Droid Report: Is there anything else you feel Android users and the Android market should know?
Kevin Petschow: Yes, it makes perfect sense that we (Cisco) are part of the growing Android ecosystem. We currently offer Cisco WebEx Meetings for Android and Cisco Mobile for Android.
Cisco WebEx Meetings for Android connects you to your important meetings wherever you are. Available as a free app at www.webex.com/mobile or the Android Market, Cisco WebEx Meetings for Android allows you to view and join meetings, schedule meetings on the go and invite others, view shared content during your meeting, and much more from your Android phone or tablet.
You can visit www.webex.com/android to learn more about this app.

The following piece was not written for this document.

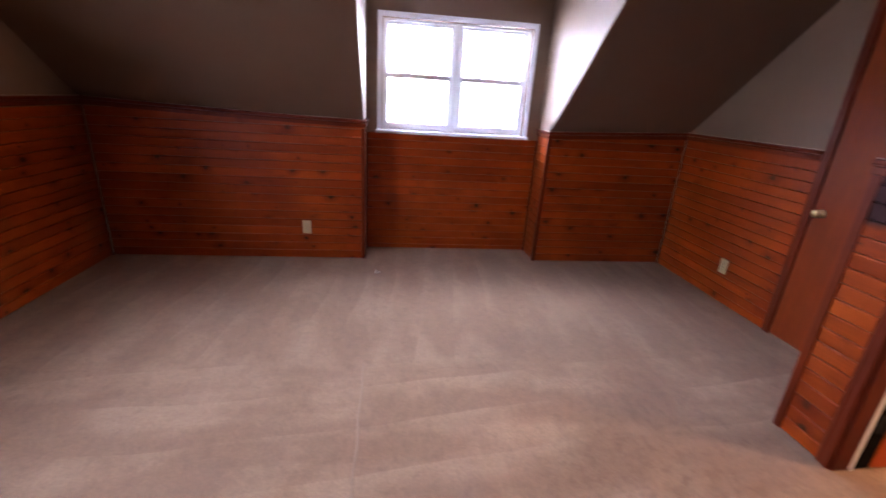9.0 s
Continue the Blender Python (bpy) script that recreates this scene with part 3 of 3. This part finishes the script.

Cisco Mobile for Android lets you place, receive, and manage calls over a Wi-Fi network using your Android phone or tablet. Cisco Mobile turns your smartphone into an IP phone, letting you use your business phone number for outgoing and incoming calls, while also providing corporate directory lookup and enterprise telephony calling features. You can visit www.cisco.com/go/ciscomobileuc to learn more about this app.

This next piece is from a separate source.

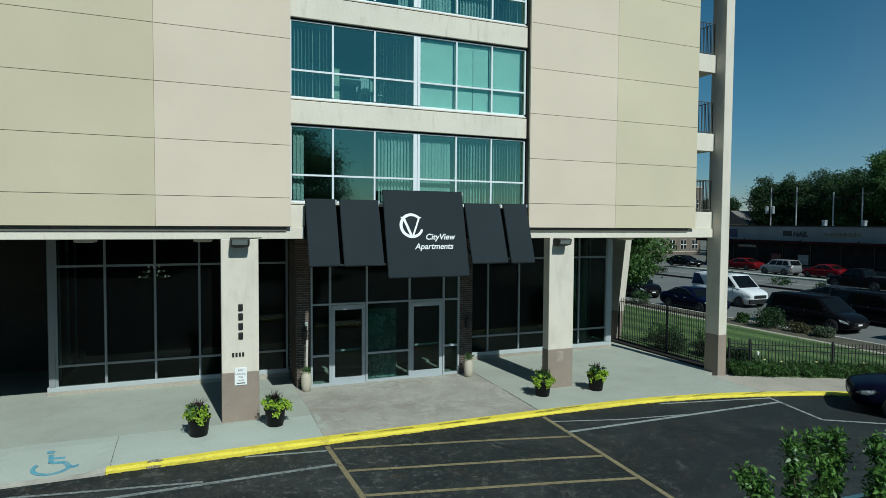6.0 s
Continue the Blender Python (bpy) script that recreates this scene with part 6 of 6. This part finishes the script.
def far_block(name, x0, x1, y0, y1, top, wall_m, label, floors, face="-x", sill=0.9, storey=0.0):
    """A brick block with rows of paired windows, each with frame and pane."""
    b = thing(name, ((x0 + x1) / 2, (y0 + y1) / 2, -0.6), label, "building")
    part("wall", box(x0, x1, y0, y1, -0.6, top), wall_m, b)
    part("parapet", box(x0 - 0.12, x1 + 0.12, y0 - 0.12, y1 + 0.12, top, top + 0.35), M_STONEBAND if wall_m is M_BRICK_TAN else M_BRICK_DK, b)
    part("roof", box(x0 + 0.3, x1 - 0.3, y0 + 0.3, y1 - 0.3, top + 0.35, top + 0.40), M_ROOFING, b)
    step = storey or (top - 0.4) / floors
    base = (top - 0.4) * (floors - 1) / floors - step * (floors - 1) - 0.4
    def light(u0, u1, z0, z1, on_x):
        def bb(a, c, d, e, out0, out1):
            return box(x0 - out1, x0 - out0, a, c, d, e) if on_x else box(a, c, y0 - out1, y0 - out0, d, e)
        w = part("window", bb(u0 - .07, u1 + .07, z0 - .10, z1 + .07, 0, .05), M_STONEBAND, b)
        part("pane", bb(u0, u1, z0, z1, .05, .07), M_FARGLASS, w)
        part("sash_bar", bb((u0 + u1) / 2 - .05, (u0 + u1) / 2 + .05, z0, z1, .07, .09), M_WHITEFRAME, w)
        part("sash_bar", bb(u0, u1, (z0 + z1) / 2 - .05, (z0 + z1) / 2 + .05, .07, .095), M_WHITEFRAME, w)
    for k in range(floors):
        z0 = base + step * k + sill
        if "x" in face:
            y = y0 + 1.0
            i = 0
            while y < y1 - 1.5:
                wide = 1.5 if i % 3 == 0 else 0.85
                light(y, y + wide, z0, z0 + 1.3, True)
                y += wide + 1.25
                i += 1
        if "y" in face:
            x = x0 + 1.0
            while x < x1 - 1.2:
                light(x, x + 1.3, z0, z0 + 1.6, False)
                x += 2.7
        if wall_m is M_BRICK_TAN:
            part("string_course", box(x0 - .06, x1 + .06, y0 - .06, y1 + .06, z0 - .55, z0 - .4), M_STONEBAND, b)
    return b


far_block("apartment_house", 100.0, 114.0, 4.0, 44.2, 9.9, M_BRICK_DK, "dark brick three-storey apartment house behind the shops", 3, storey=2.45)
far_block("brick_school", 58.0, 93.5, 85.0, 97.0, 11.8, M_BRICK_TAN, "tan brick three-storey building with pale stone trim", 3, face="y")
hs = thing("house", (102, 82, -0.6), "small grey-roofed house behind the trees", "house")
part("wall", box(98, 106, 78.5, 85.5, -0.6, 5.2), M_STONEBAND, hs)
bm = bmesh.new()
prism(bm, [(78.0, 5.2), (86.0, 5.2), (82.0, 7.6)], 9.0, lambda u, v, w: Vector((97.5 + w, u, v)))
bmesh.ops.recalc_face_normals(bm, faces=bm.faces)
part("roof", bm, M_SHINGLE, hs)

ck = thing("chimney_stack", (150.0, 73.2, -0.6), "dark square brick chimney above the roofs", "chimney")
part("shaft", box(149.3, 150.7, 72.5, 73.9, -0.6, 12.7), M_BRICK_DK, ck)
part("cap", box(149.15, 150.85, 72.35, 74.05, 12.7, 13.1), M_BRICK_DK, ck)

# utility poles behind the shops
for k, (x, y, h) in enumerate(((91, 63.8, 10.8), (91, 58.0, 9.8), (91, 53.9, 10.2), (91.6, 68.7, 11.0))):
    up = thing("utility_pole", (x, y, -0.6), "weathered timber utility pole with a cross-arm", "utility pole", "utility poles")
    part("pole", tube(bmesh.new(), (x, y, -0.6), (x, y, h), 0.13, 0.08, 8), M_GALV, up)
    part("cross_arm", box(x - 0.06, x + 0.06, y - 1.1, y + 1.1, h - 0.9, h - 0.75), M_BARK, up)
    if k in (3,):
        for dy in (-0.55, 0.55):
            part("transformer", lathe(bmesh.new(), [(0.24, h - 4.2), (0.27, h - 4.1), (0.27, h - 3.1), (0.18, h - 3.0)], 12, (x - 0.2, y + dy, 0)), M_GALV, up, "pale grey transformer can")
bm = bmesh.new()
for z in (9.5, 9.0, 7.9):
    ys = np.linspace(53.9, 78.6, 21)
    for a, b in zip(ys, ys[1:]):
        sag = lambda v: z - 0.35 * math.sin(math.pi * ((v - 53.9) % 4.94) / 4.94)
        tube(bm, (91, a, sag(a)), (91, b, sag(b)), 0.022, n=4)
tagged(part("overhead_cables", bm, M_TRIMBLACK, None, "thin dark overhead cables between the utility poles", kind="stuff"), category="cable")

# ---- trees ----
tree("tree", 27.1, 26.0, -0.2, 6.8, 2.5, 1.3, "leafy street tree with a round crown over the lawn", leaf=M_LEAF_STREET, lobes=24, clumps=20, per=56, size=0.085, seed=40, trunk_r=0.14)
FAR = "tall dark green broadleaf tree behind the shops"
for j, (x, y, h, r, cz) in enumerate(((96, 57.4, 14.2, 4.6, 3.0), (95, 51.4, 17.6, 4.0, 3.5), (96, 47.0, 9.6, 3.4, 2.0), (99, 61.5, 15.0, 5.0, 3.0), (98, 67.0, 15.0, 4.6, 3.0), (97, 71.9, 14.8, 4.4, 3.0), (108, 46.6, 11.0, 3.8, 3.0), (108, 58.0, 13.0, 5.0, 3.0), (108, 94.2, 12.6, 3.9, 2.0), (104, 77.0, 13.6, 4.2, 3.0),
                              (117, 41.5, 12.0, 3.8, 3.0), (118, 36.0, 11.5, 3.5, 3.0), (112, 66.0, 12.0, 5.0, 2.0), (110, 76.0, 12.0, 5.0, 2.0), (125, 30.0, 9.0, 5.0, 2.0), (130, 20.0, 9.0, 5.0, 2.0))):
    tree("tree", x, y, -0.6, h, r, cz, FAR, leaf=M_LEAF_MID if j == 1 else M_LEAF_DARK if j in (0, 2, 6, 10) else M_LEAF_DEEP, lobes=22, clumps=22, per=66, size=0.15, seed=100 + j, trunk_r=0.35, group="trees behind the shops")

# across the lot, behind the camera: what the glass mirrors
BACKT = "dark broadleaf tree across the parking lot, out of view, mirrored in the glass"
# the first tree shows in the panes; the others are added to darken reflections
for j, (x, y, h, r, cz) in enumerate(((13.2, -31.0, 14.6, 6.0, 1.0), (1.0, -34.0, 10.0, 4.5, 1.5), (-8.0, -33.0, 10.5, 5.0, 1.5), (25.0, -34.0, 5.6, 4.2, 0.8), (-18.0, -30.0, 11.0, 5.0, 1.5), (33.0, -30.0, 6.0, 4.2, 0.8), (-27.0, -20.0, 10.0, 5.0, 1.5))):
    tree("tree", x, y, 0.0, h, r, cz, BACKT, leaf=M_LEAF_DEEP, lobes=26, clumps=28, per=150 if j == 0 else 64, size=0.085 if j == 0 else 0.14, seed=200 + j, trunk_r=0.3, group="trees across the lot")
# unseen hedge added so that the lobby glass mirrors something dark
hedge = []
rng_np = np.random.default_rng(77)
for i in range(5000):
    hedge.append((rng_np.uniform(-40, 45), rng_np.uniform(-37.5, -35.5), rng_np.uniform(0.1, 4.6)))
tagged(leaves("hedge", hedge, 12, 0.35, 0.22, M_LEAF_DARK, None, "dense dark hedge added out of view to darken the glass reflections", "stuff", seed=5), category="hedge")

Kevin has also led successful public launches of Internet Protocol (IP)-based technologies such as broadband wireless, cloud computing, virtualization, software-defined networking, TelePresence, unified communications and collaboration, voice over IP (VoIP), video and content networking, Wi-Fi, WiMAX, Long-Term Evolution (LTE), femtocell, 3G and 4G wireless, anti-spam and intrusion prevention systems, routers, switches, optical networking, wireless data, cellular, paging, push-to-talk, network security, desktop phones, personal computers, smartphones, contact center and customer relationship management (CRM), and air-to-ground telephone products and services.
We would like to thank Kevin Petschow for taking the time for this discussion and Cisco.